Here you essentially retrace your steps from DQ1: you gather the Staff of Rain and Stone of Sunlight, you get Loto's Token (renamed here to the Sacred Token) and go to the shrine at the south-east to forge the Rainbow Drop. You create a bridge to the castle in the middle of the land and find not the Dragonlord, but Zoma: an evil demon obsessed with inflicting suffering and destruction on mankind.

In defeating Zoma, this underworld of Aelfgard becomes sealed off from the surface Earth-like world. You, rendered unable to return, are welcomed as a champion of Aelfgard and granted the title of Loto. It's here that it's revealed that you are the Loto (or Erdrick) of DQ1 and it's your gear that the hero of DQ1 gathers (which is made funnier by the fact that my hero was wearing essentially a fursuit at the end of DQ3). DQ3 is a prequel.

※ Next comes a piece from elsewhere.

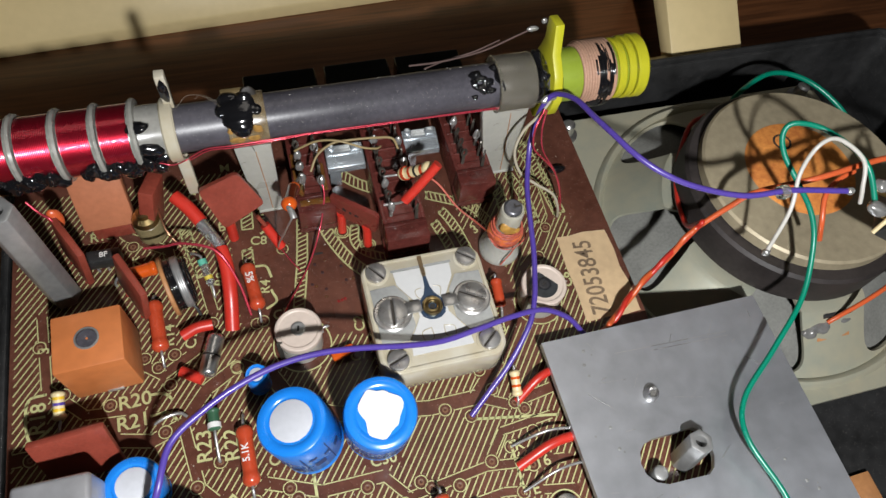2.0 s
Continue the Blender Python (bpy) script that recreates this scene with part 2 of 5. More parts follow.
def blob(points, seed=0, sub=3, rough=0.2, ease_by=9):
    """A lumpy drop melted together from (x, y, z, rx, ry, rz) ellipsoids."""
    some = []
    for k, (x, y, z, a, b, c) in enumerate(points):
        bm = bmesh.new()
        bmesh.ops.create_icosphere(bm, subdivisions=sub, radius=1)
        for v in bm.verts:
            v.co *= 1 + rough * noise.noise(v.co * 1.3 + Vector((seed * 7.1 + k * 3.3, 0, 0))) + 0.4 * rough * noise.noise(v.co * 3.1 + Vector((seed, k, 5)))
            v.co = Vector((x + a * v.co.x, y + b * v.co.y, z + c * v.co.z))
        some.append(bm)
    if len(some) == 1:
        return some[0]
    me = bpy.data.meshes.new("tmp")
    all_of_it = joined(*some)
    all_of_it.to_mesh(me)
    all_of_it.free()
    tmp = new("tmp", me)
    melt = tmp.modifiers.new("melt", "REMESH")
    melt.mode, melt.voxel_size, melt.use_smooth_shade = "VOXEL", 0.2, True
    ease = tmp.modifiers.new("ease", "SMOOTH")
    ease.factor, ease.iterations = 0.6, ease_by
    done = bpy.data.meshes.new_from_object(tmp.evaluated_get(bpy.context.evaluated_depsgraph_get()))
    out = bmesh.new()
    out.from_mesh(done)
    bpy.data.objects.remove(tmp)
    bpy.data.meshes.remove(me)
    bpy.data.meshes.remove(done)
    return out


def coil(r, x0, x1, turns, wire, seg=6, per=20):
    """Turns of wire about the x axis."""
    n = int(turns * per)
    pts = [(x0 + (x1 - x0) * i / n, r * math.cos(2 * math.pi * i / per), r * math.sin(2 * math.pi * i / per)) for i in range(n + 1)]
    return tube(pts, wire, seg, straight=True)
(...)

It's a cute end to the trilogy and wraps it all up neatly, canonizing the party of DQ2 and their victory as finally purging the world of evil once and for all.

System and mechanic wise, DQ3 is a dream for the time it released. Multi-classing, a deep spell set, robust buff and debuff system, and some massive QoL spells like the ability to warp to any town on the map at will set it apart as a milestone JRPG. Progression wise it felt like a small step back from DQ2. There's a couple of bumps where the game expects you to wander a lot, and if you stumble upon where to go (or know the game already) you just end up out-leveled by the content. But DQ is all about grind at some level, so that's to be expected. There also isn't a "Town of Hints" like DQ2 had. You get some clues on the location of orbs in the form of a town you actually build yourself, but not all.

But still, it's an amazing RPG that is probably one of the top three on the console. Maybe DQ4 is better; I haven't gotten to it yet.